The Royal Collection owes most to the deposed Stuart dynasty. Earlier, Charles I's collection, prior to his execution, had been dismantled viciously by Cromwell, and sold off for a song. Who could want these Catholic baubles? On the day after his Restoration, his son King Charles II set up a steering group to recover and rebuild the Collection. The Stuart love affair with Italy was also restored, and inspired this determination. But the succeeding House of Hanover also realised their interest too, lay in preserving, conserving and, where possible, expanding its range.

The two paintings by Caravaggio shown here, represent the beginning and end of his brilliant career. The first, an elegant portrait of a boy peeling fruit gives us the symphony of light falling across the simple motion, and says it all (c.1592-1593). The second is one of the artist's last works, 'The Calling of Saints Peter and Andrew' (l602-1606). This is a misleadingly undramatic work, with the fishermen beckoned over by Jesus, to become 'fishers of men': almost as if he were offering them a seat in his taverna, on a bring your own fish prescription. But for all its calmness, uncharacteristic of much of Caravaggio's oeuvre, it is undeniably a masterpiece too.

King Charles I (whose grandmother, Mary Queen of Scots was executed) seems to have had a morbid fascination with severed heads. He cannot have foreseen his own execution. However, two particular examples of this genre are salutary. Domenico Fetti's 'David with the Head of Goliath' (1620) stands by the earlier acquisition, the bewitching image by Cristofano Allori 'Judith with the head of Holofernes' (l613), to demonstrate the atrocity. But this latter, with the beautiful Jewess (modelled on the painter's mistress) holding, like an offering for the cooking pot, the head modelled on the artist himself, is a story of unrequited love.
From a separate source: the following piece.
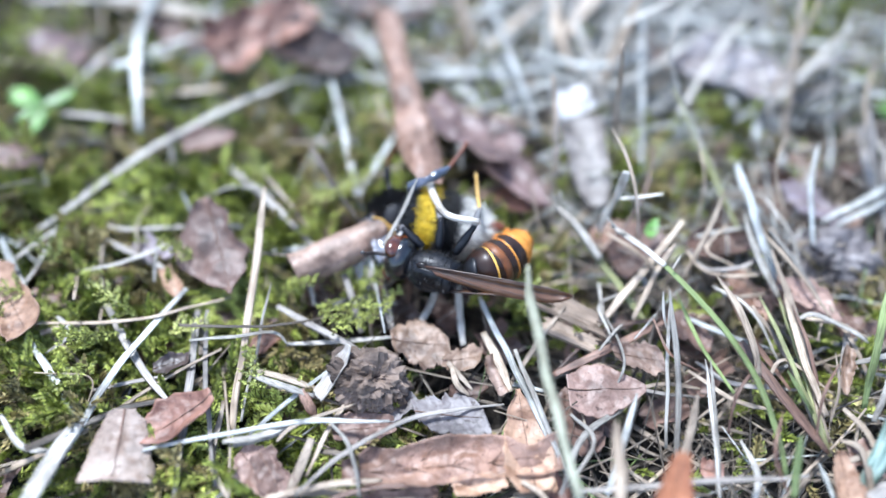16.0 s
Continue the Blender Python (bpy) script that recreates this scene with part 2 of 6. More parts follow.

Another unusual work here is by the female painter Artemisia Gentileschi, her self-portrait 'The Allegory of Painting' (l638-39), displays a veritable flourish of gender. An earlier painting by Agnolo Bronzino, 'Portrait of a Lady in Green' (1528-1532) has become the leitmotif of the exhibition. She looks straight at the unsuspecting viewer, with a deeply perceptive but enigmatic gaze. She stays with us on posters and catalogues, as if to say 'who are you and what are you doing here?' or 'can I help you?'

The range of these works over the Renaissance and Baroque periods testifies to highly enlightened patronage and curatorship, especially over the past 200 years. The collection was rudely dissembled in the Civil War closure, but with surprisingly little damage, and then astutely recovered for the most part and rebuilt in the latter decades of the l7th century, and supplemented and greatly expanded through Charles II's particular love of drawings.

There are, as all great collections should reveal, some idiosyncrasies. One is a curious garden/landscape image by Lodovico Pozzoserrato (1550-1605), dated 1579-84, which shows a green circular maze, a labyrinth overrun by cavorting and banqueting couples of amorous intent. Another idiosyncrasy that a Royal Patron would also perhaps favour, permits the last word to go to the painter Jacopo Bassano,whose 'Journey of Jacob' (1561) seems conventional, even unremarkable, were it not for the undoubtedly titivating rear view of the well-clad posterior of the wife of Jacob. That posterior would surely have caught the appreciative eye of Charles II, if not of his father.

The various Tintorettos, Carraccis, Gentileschis, the works of Lotto, Strozzi, Carracci and Corregio are all superlative. Something also seems to set the collection apart from the norm of national collections today. It is, perhaps, the way that the works have been assembled over a long span of time, with an eye to a style of monarchy, rather than by the careful curatorial cherry-picking of the past two centuries. There is a sense of style and individuality, of enlightened patronage. There is also a freedom of assemblage and an absence of homage to academic fashion or religious prescription. The only discordant note, as has been commented previously, is struck by the couple of severed heads. But it has to be coincidental.